◆ Data lines
--- START ---

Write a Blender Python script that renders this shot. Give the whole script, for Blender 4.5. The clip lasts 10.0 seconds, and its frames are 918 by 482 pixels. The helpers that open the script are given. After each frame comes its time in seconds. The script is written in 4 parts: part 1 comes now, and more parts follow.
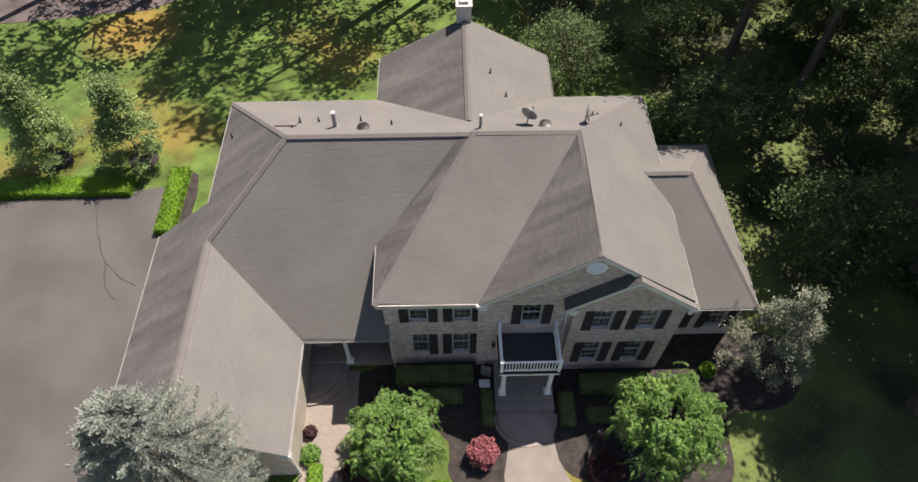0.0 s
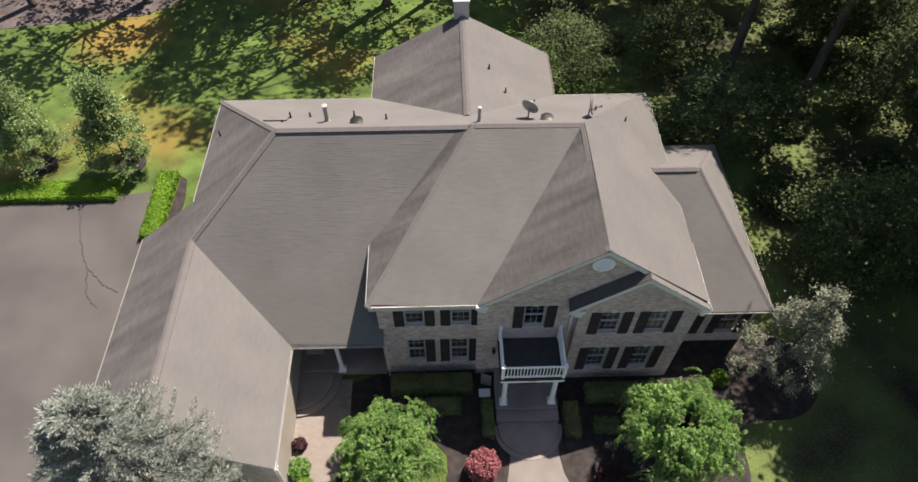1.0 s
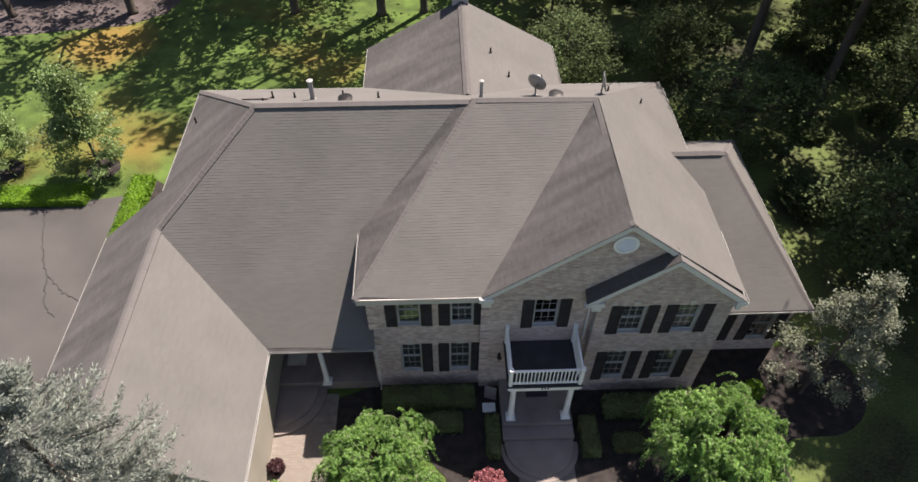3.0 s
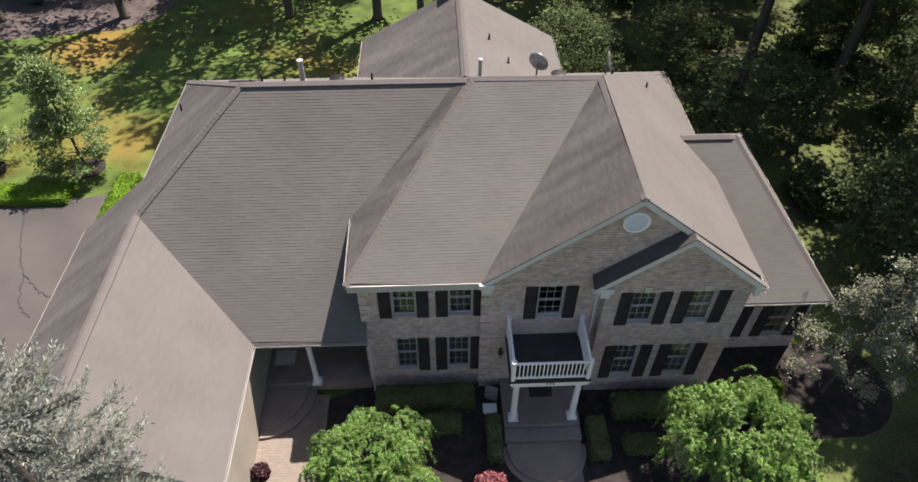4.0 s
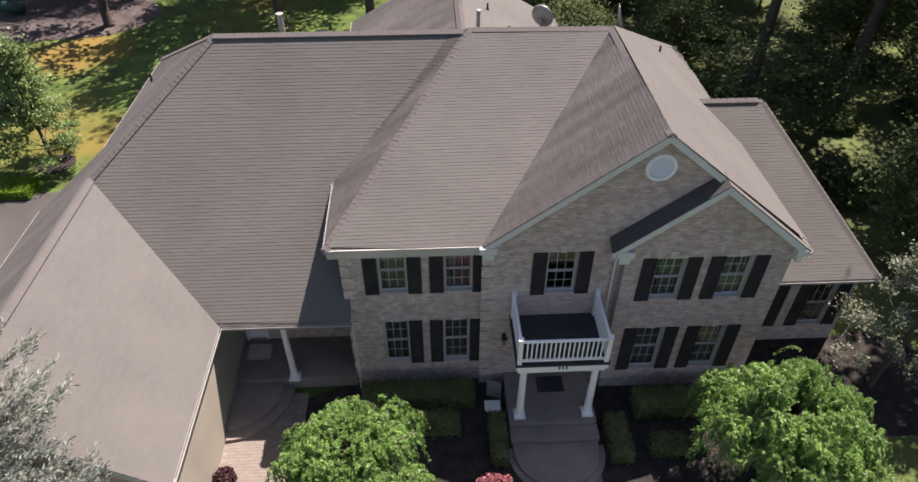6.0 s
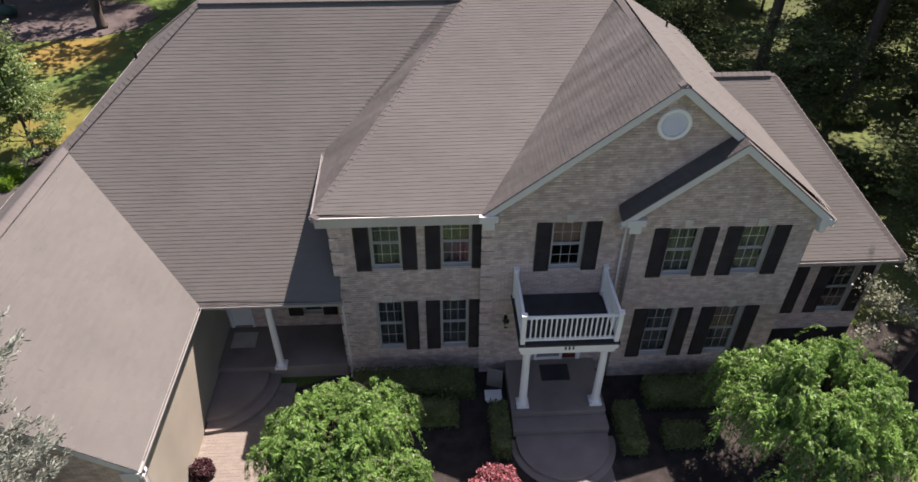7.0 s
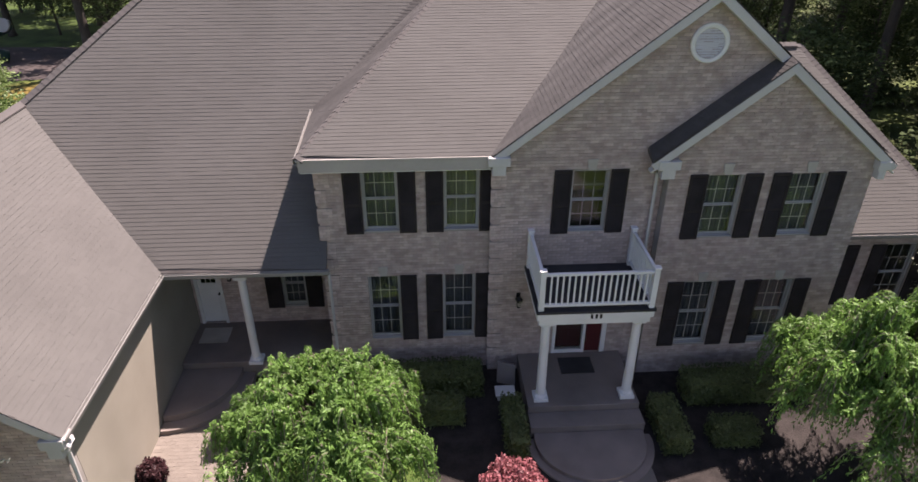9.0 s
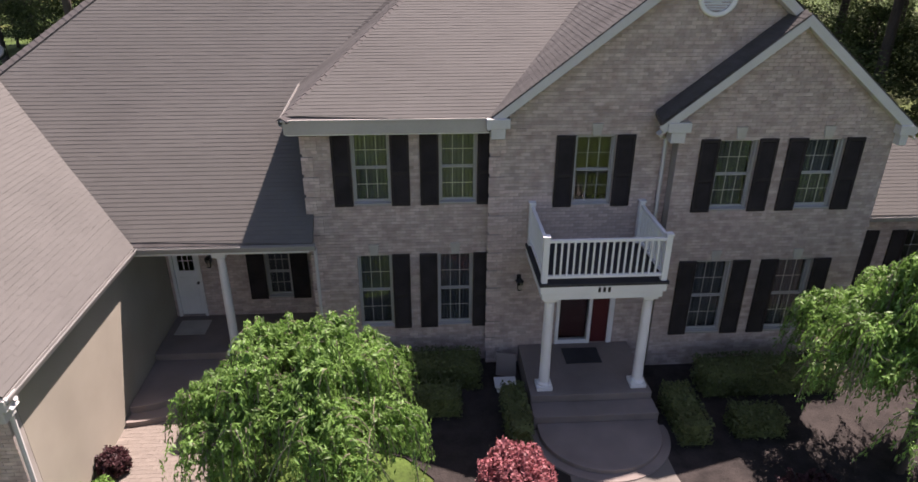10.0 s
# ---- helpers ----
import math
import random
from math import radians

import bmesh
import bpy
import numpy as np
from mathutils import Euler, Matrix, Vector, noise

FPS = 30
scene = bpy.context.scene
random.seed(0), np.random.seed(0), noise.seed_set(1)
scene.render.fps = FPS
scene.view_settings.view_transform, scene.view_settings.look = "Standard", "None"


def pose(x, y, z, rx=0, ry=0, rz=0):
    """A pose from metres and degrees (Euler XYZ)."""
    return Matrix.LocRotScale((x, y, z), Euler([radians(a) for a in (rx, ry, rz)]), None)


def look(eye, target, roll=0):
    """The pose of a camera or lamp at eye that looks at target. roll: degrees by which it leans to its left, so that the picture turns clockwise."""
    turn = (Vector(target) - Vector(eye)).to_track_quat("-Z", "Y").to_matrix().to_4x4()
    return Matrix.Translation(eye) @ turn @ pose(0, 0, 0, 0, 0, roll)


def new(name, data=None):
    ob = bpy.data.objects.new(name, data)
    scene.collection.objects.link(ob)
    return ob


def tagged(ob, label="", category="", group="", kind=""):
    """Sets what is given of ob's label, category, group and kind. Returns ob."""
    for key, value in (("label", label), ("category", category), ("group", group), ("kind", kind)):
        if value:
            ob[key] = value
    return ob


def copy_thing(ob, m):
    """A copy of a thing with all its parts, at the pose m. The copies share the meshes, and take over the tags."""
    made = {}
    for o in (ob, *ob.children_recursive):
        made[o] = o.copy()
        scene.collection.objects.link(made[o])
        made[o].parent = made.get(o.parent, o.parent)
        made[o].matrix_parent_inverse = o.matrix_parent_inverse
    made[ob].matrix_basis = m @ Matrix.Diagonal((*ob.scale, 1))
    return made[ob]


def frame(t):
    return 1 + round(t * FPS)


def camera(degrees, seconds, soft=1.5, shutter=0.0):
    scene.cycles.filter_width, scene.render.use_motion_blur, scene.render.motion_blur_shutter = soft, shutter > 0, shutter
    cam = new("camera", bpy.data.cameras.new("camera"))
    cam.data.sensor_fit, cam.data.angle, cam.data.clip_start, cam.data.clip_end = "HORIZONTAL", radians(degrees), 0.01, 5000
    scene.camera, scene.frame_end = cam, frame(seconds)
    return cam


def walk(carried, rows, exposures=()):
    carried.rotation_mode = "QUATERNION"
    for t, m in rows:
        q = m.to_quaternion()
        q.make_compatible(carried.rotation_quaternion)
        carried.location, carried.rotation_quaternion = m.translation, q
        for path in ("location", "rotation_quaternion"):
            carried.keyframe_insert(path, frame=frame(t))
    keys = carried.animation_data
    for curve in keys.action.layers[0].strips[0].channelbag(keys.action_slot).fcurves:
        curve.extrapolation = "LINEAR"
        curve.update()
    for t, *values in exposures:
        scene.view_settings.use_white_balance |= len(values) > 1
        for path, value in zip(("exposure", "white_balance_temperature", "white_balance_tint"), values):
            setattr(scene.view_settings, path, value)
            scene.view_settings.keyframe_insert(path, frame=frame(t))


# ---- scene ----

--- END ---

◆ Request
Copy out all lines that carry the word "parts".

◆ The response
Write a Blender Python script that renders this shot. Give the whole script, for Blender 4.5. The clip lasts 10.0 seconds, and its frames are 918 by 482 pixels. The helpers that open the script are given. After each frame comes its time in seconds. The script is written in 4 parts: part 1 comes now, and more parts follow.
    """A copy of a thing with all its parts, at the pose m. The copies share the meshes, and take over the tags."""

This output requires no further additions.